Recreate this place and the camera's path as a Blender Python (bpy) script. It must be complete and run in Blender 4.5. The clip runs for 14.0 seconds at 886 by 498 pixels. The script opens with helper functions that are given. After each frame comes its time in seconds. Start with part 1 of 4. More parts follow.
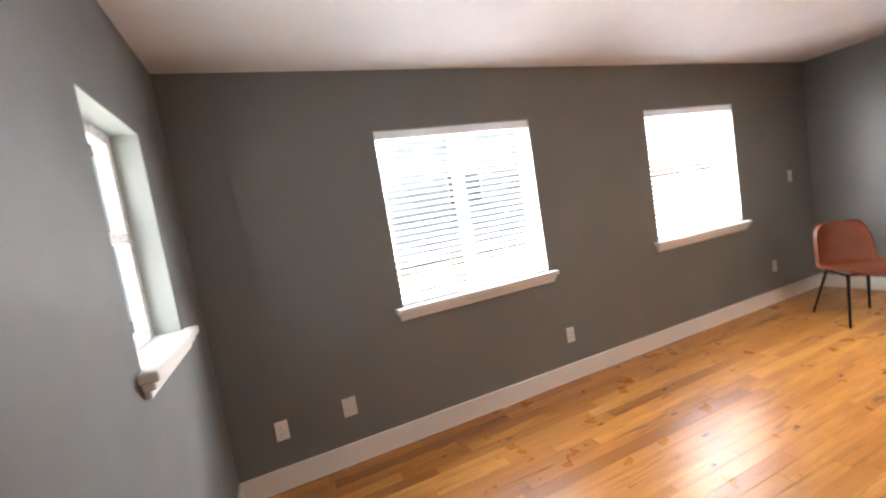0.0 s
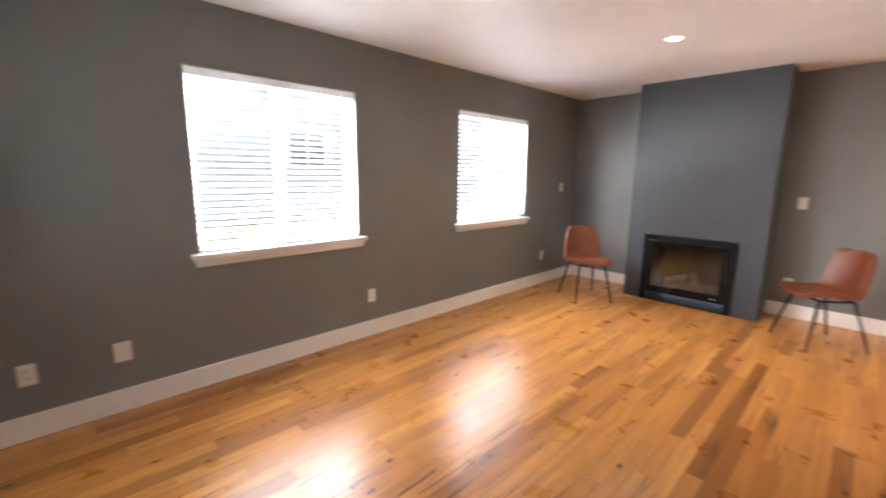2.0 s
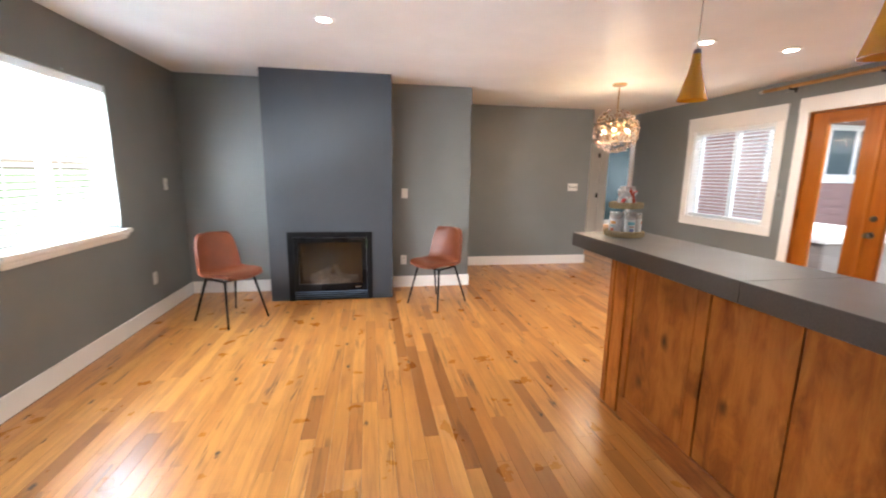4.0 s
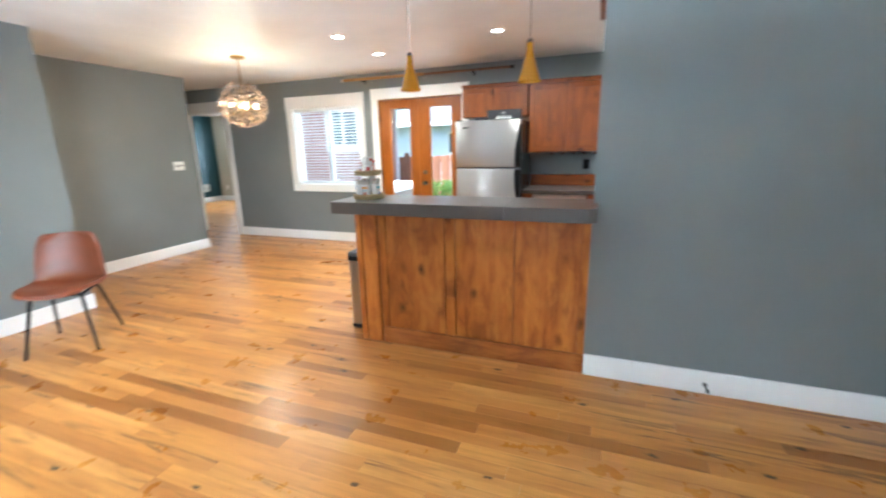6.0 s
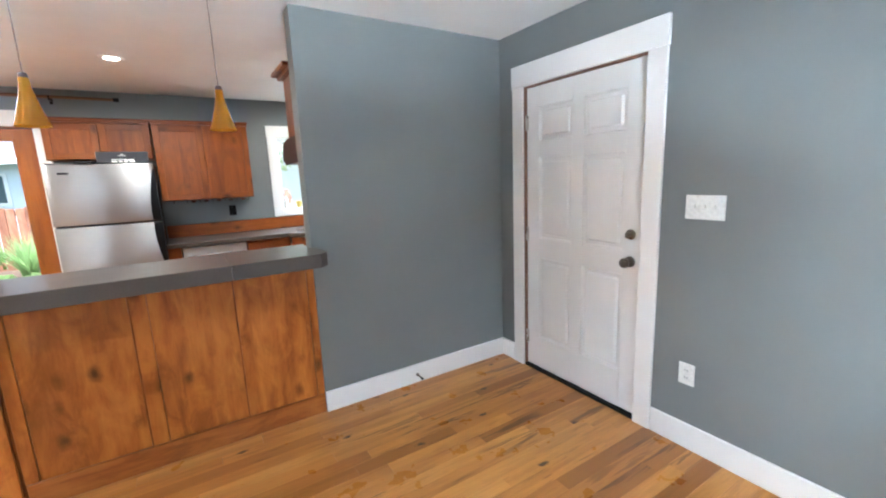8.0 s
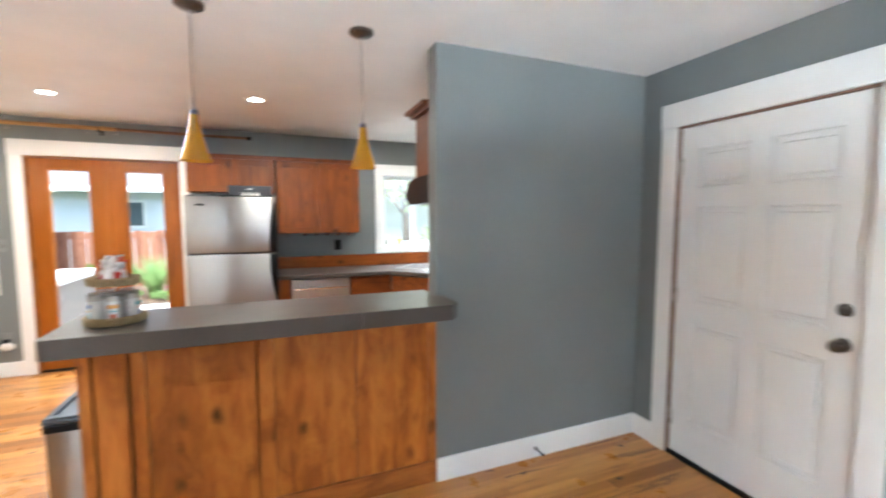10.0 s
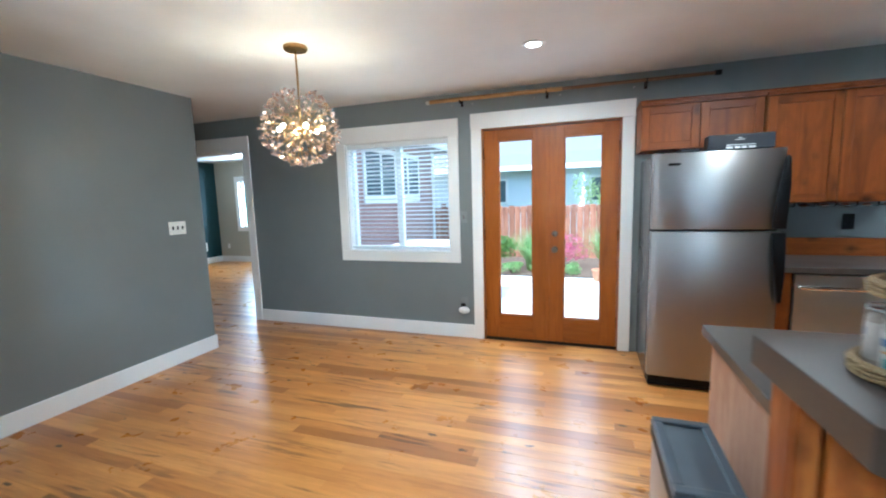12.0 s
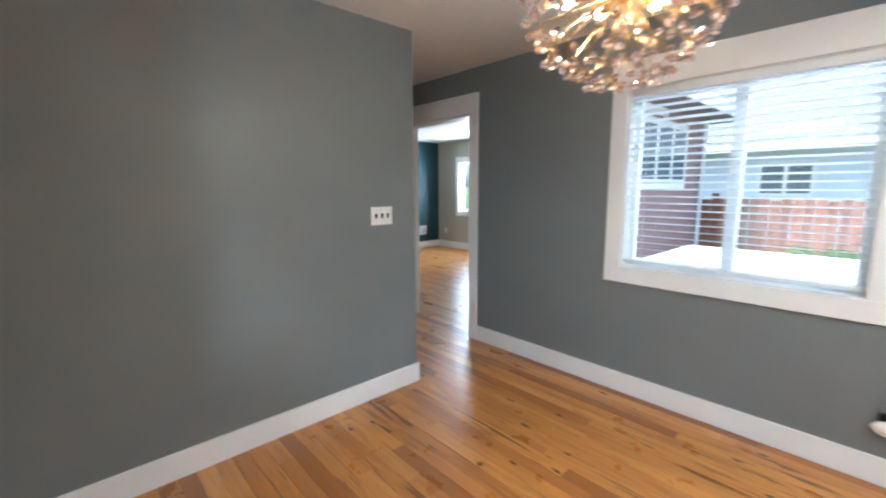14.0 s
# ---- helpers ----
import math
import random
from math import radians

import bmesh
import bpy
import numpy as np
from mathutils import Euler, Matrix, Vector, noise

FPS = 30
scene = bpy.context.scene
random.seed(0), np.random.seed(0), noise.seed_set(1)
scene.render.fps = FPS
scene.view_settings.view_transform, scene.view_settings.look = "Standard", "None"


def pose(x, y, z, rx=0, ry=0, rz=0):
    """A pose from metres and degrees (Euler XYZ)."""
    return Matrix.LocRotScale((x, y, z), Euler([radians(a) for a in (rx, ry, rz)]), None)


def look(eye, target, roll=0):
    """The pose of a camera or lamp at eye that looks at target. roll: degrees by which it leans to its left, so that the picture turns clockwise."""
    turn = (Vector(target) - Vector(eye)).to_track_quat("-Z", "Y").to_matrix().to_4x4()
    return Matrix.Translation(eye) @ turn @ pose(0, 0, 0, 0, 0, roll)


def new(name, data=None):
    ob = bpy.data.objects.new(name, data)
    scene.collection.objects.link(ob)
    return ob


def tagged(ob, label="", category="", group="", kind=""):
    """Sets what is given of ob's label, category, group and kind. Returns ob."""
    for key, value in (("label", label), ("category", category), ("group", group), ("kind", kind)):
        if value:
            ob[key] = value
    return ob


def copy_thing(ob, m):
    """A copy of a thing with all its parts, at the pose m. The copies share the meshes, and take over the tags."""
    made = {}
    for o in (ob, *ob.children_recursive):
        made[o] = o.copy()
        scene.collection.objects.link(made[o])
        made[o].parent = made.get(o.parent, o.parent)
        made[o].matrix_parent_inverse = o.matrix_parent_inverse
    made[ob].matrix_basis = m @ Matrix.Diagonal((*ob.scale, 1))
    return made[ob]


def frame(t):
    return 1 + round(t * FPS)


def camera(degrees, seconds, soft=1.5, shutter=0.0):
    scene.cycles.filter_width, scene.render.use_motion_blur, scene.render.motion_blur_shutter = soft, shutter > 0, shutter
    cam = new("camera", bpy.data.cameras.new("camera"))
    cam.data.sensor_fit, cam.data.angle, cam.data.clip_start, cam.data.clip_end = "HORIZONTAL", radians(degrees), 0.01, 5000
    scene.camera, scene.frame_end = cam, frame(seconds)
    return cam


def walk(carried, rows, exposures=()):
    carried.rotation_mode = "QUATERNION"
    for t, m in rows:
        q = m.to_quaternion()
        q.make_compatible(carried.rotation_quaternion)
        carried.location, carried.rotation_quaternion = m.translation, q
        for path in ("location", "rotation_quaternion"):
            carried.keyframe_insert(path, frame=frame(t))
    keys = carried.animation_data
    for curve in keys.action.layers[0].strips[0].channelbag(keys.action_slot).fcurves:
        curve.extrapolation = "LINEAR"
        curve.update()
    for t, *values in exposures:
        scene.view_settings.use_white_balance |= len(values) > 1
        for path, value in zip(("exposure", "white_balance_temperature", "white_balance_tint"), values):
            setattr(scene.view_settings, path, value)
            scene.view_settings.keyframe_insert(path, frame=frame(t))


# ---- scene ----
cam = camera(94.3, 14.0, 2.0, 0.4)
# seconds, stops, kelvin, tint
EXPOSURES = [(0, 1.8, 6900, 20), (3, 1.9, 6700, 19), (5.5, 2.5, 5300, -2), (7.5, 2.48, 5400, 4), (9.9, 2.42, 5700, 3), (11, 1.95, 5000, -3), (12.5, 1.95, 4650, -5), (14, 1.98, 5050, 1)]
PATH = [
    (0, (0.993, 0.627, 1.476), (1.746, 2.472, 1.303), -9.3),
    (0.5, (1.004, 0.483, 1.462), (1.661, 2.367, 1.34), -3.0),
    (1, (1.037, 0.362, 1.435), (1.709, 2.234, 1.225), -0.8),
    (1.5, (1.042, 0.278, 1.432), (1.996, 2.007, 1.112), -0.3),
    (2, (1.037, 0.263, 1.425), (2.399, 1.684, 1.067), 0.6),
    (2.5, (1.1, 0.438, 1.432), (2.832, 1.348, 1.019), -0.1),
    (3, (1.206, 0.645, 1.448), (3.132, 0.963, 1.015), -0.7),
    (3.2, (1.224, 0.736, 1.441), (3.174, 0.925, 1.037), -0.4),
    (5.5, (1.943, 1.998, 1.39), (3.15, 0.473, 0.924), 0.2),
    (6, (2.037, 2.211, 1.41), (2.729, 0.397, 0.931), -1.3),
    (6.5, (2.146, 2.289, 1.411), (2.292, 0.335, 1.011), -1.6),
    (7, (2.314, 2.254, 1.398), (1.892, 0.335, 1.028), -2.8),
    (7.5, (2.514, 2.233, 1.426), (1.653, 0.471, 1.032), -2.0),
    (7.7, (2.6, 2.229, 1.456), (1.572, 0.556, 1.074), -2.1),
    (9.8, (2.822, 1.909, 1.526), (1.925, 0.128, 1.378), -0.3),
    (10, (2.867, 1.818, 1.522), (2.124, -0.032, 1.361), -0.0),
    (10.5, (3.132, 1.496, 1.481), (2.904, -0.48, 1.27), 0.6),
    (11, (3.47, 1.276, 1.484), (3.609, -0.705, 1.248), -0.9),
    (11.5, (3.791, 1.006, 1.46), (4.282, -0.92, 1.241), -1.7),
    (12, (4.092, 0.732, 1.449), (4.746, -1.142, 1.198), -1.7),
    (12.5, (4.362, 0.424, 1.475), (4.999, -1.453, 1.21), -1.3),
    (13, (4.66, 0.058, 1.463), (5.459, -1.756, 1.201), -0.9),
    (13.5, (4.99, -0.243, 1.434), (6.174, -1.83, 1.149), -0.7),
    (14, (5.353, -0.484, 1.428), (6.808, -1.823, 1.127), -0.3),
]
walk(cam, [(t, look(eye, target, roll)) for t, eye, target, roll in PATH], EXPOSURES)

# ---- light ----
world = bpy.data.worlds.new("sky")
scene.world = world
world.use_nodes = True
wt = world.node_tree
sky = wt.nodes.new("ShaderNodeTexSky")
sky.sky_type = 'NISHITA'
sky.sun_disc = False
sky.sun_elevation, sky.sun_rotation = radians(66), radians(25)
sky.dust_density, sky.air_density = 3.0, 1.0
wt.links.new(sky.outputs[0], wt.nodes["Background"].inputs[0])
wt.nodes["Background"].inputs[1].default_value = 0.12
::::
Exercise: Omit the pictures, then quote the rest of the material above exactly.

Task answer:
Recreate this place and the camera's path as a Blender Python (bpy) script. It must be complete and run in Blender 4.5. The clip runs for 14.0 seconds at 886 by 498 pixels. The script opens with helper functions that are given. After each frame comes its time in seconds. Start with part 1 of 4. More parts follow.
0.0 s
2.0 s
4.0 s
6.0 s
8.0 s
10.0 s
12.0 s
14.0 s
# ---- helpers ----
import math
import random
from math import radians

import bmesh
import bpy
import numpy as np
from mathutils import Euler, Matrix, Vector, noise

FPS = 30
scene = bpy.context.scene
random.seed(0), np.random.seed(0), noise.seed_set(1)
scene.render.fps = FPS
scene.view_settings.view_transform, scene.view_settings.look = "Standard", "None"


def pose(x, y, z, rx=0, ry=0, rz=0):
    """A pose from metres and degrees (Euler XYZ)."""
    return Matrix.LocRotScale((x, y, z), Euler([radians(a) for a in (rx, ry, rz)]), None)


def look(eye, target, roll=0):
    """The pose of a camera or lamp at eye that looks at target. roll: degrees by which it leans to its left, so that the picture turns clockwise."""
    turn = (Vector(target) - Vector(eye)).to_track_quat("-Z", "Y").to_matrix().to_4x4()
    return Matrix.Translation(eye) @ turn @ pose(0, 0, 0, 0, 0, roll)


def new(name, data=None):
    ob = bpy.data.objects.new(name, data)
    scene.collection.objects.link(ob)
    return ob


def tagged(ob, label="", category="", group="", kind=""):
    """Sets what is given of ob's label, category, group and kind. Returns ob."""
    for key, value in (("label", label), ("category", category), ("group", group), ("kind", kind)):
        if value:
            ob[key] = value
    return ob


def copy_thing(ob, m):
    """A copy of a thing with all its parts, at the pose m. The copies share the meshes, and take over the tags."""
    made = {}
    for o in (ob, *ob.children_recursive):
        made[o] = o.copy()
        scene.collection.objects.link(made[o])
        made[o].parent = made.get(o.parent, o.parent)
        made[o].matrix_parent_inverse = o.matrix_parent_inverse
    made[ob].matrix_basis = m @ Matrix.Diagonal((*ob.scale, 1))
    return made[ob]


def frame(t):
    return 1 + round(t * FPS)


def camera(degrees, seconds, soft=1.5, shutter=0.0):
    scene.cycles.filter_width, scene.render.use_motion_blur, scene.render.motion_blur_shutter = soft, shutter > 0, shutter
    cam = new("camera", bpy.data.cameras.new("camera"))
    cam.data.sensor_fit, cam.data.angle, cam.data.clip_start, cam.data.clip_end = "HORIZONTAL", radians(degrees), 0.01, 5000
    scene.camera, scene.frame_end = cam, frame(seconds)
    return cam


def walk(carried, rows, exposures=()):
    carried.rotation_mode = "QUATERNION"
    for t, m in rows:
        q = m.to_quaternion()
        q.make_compatible(carried.rotation_quaternion)
        carried.location, carried.rotation_quaternion = m.translation, q
        for path in ("location", "rotation_quaternion"):
            carried.keyframe_insert(path, frame=frame(t))
    keys = carried.animation_data
    for curve in keys.action.layers[0].strips[0].channelbag(keys.action_slot).fcurves:
        curve.extrapolation = "LINEAR"
        curve.update()
    for t, *values in exposures:
        scene.view_settings.use_white_balance |= len(values) > 1
        for path, value in zip(("exposure", "white_balance_temperature", "white_balance_tint"), values):
            setattr(scene.view_settings, path, value)
            scene.view_settings.keyframe_insert(path, frame=frame(t))


# ---- scene ----
cam = camera(94.3, 14.0, 2.0, 0.4)
# seconds, stops, kelvin, tint
EXPOSURES = [(0, 1.8, 6900, 20), (3, 1.9, 6700, 19), (5.5, 2.5, 5300, -2), (7.5, 2.48, 5400, 4), (9.9, 2.42, 5700, 3), (11, 1.95, 5000, -3), (12.5, 1.95, 4650, -5), (14, 1.98, 5050, 1)]
PATH = [
    (0, (0.993, 0.627, 1.476), (1.746, 2.472, 1.303), -9.3),
    (0.5, (1.004, 0.483, 1.462), (1.661, 2.367, 1.34), -3.0),
    (1, (1.037, 0.362, 1.435), (1.709, 2.234, 1.225), -0.8),
    (1.5, (1.042, 0.278, 1.432), (1.996, 2.007, 1.112), -0.3),
    (2, (1.037, 0.263, 1.425), (2.399, 1.684, 1.067), 0.6),
    (2.5, (1.1, 0.438, 1.432), (2.832, 1.348, 1.019), -0.1),
    (3, (1.206, 0.645, 1.448), (3.132, 0.963, 1.015), -0.7),
    (3.2, (1.224, 0.736, 1.441), (3.174, 0.925, 1.037), -0.4),
    (5.5, (1.943, 1.998, 1.39), (3.15, 0.473, 0.924), 0.2),
    (6, (2.037, 2.211, 1.41), (2.729, 0.397, 0.931), -1.3),
    (6.5, (2.146, 2.289, 1.411), (2.292, 0.335, 1.011), -1.6),
    (7, (2.314, 2.254, 1.398), (1.892, 0.335, 1.028), -2.8),
    (7.5, (2.514, 2.233, 1.426), (1.653, 0.471, 1.032), -2.0),
    (7.7, (2.6, 2.229, 1.456), (1.572, 0.556, 1.074), -2.1),
    (9.8, (2.822, 1.909, 1.526), (1.925, 0.128, 1.378), -0.3),
    (10, (2.867, 1.818, 1.522), (2.124, -0.032, 1.361), -0.0),
    (10.5, (3.132, 1.496, 1.481), (2.904, -0.48, 1.27), 0.6),
    (11, (3.47, 1.276, 1.484), (3.609, -0.705, 1.248), -0.9),
    (11.5, (3.791, 1.006, 1.46), (4.282, -0.92, 1.241), -1.7),
    (12, (4.092, 0.732, 1.449), (4.746, -1.142, 1.198), -1.7),
    (12.5, (4.362, 0.424, 1.475), (4.999, -1.453, 1.21), -1.3),
    (13, (4.66, 0.058, 1.463), (5.459, -1.756, 1.201), -0.9),
    (13.5, (4.99, -0.243, 1.434), (6.174, -1.83, 1.149), -0.7),
    (14, (5.353, -0.484, 1.428), (6.808, -1.823, 1.127), -0.3),
]
walk(cam, [(t, look(eye, target, roll)) for t, eye, target, roll in PATH], EXPOSURES)

# ---- light ----
world = bpy.data.worlds.new("sky")
scene.world = world
world.use_nodes = True
wt = world.node_tree
sky = wt.nodes.new("ShaderNodeTexSky")
sky.sky_type = 'NISHITA'
sky.sun_disc = False
sky.sun_elevation, sky.sun_rotation = radians(66), radians(25)
sky.dust_density, sky.air_density = 3.0, 1.0
wt.links.new(sky.outputs[0], wt.nodes["Background"].inputs[0])
wt.nodes["Background"].inputs[1].default_value = 0.12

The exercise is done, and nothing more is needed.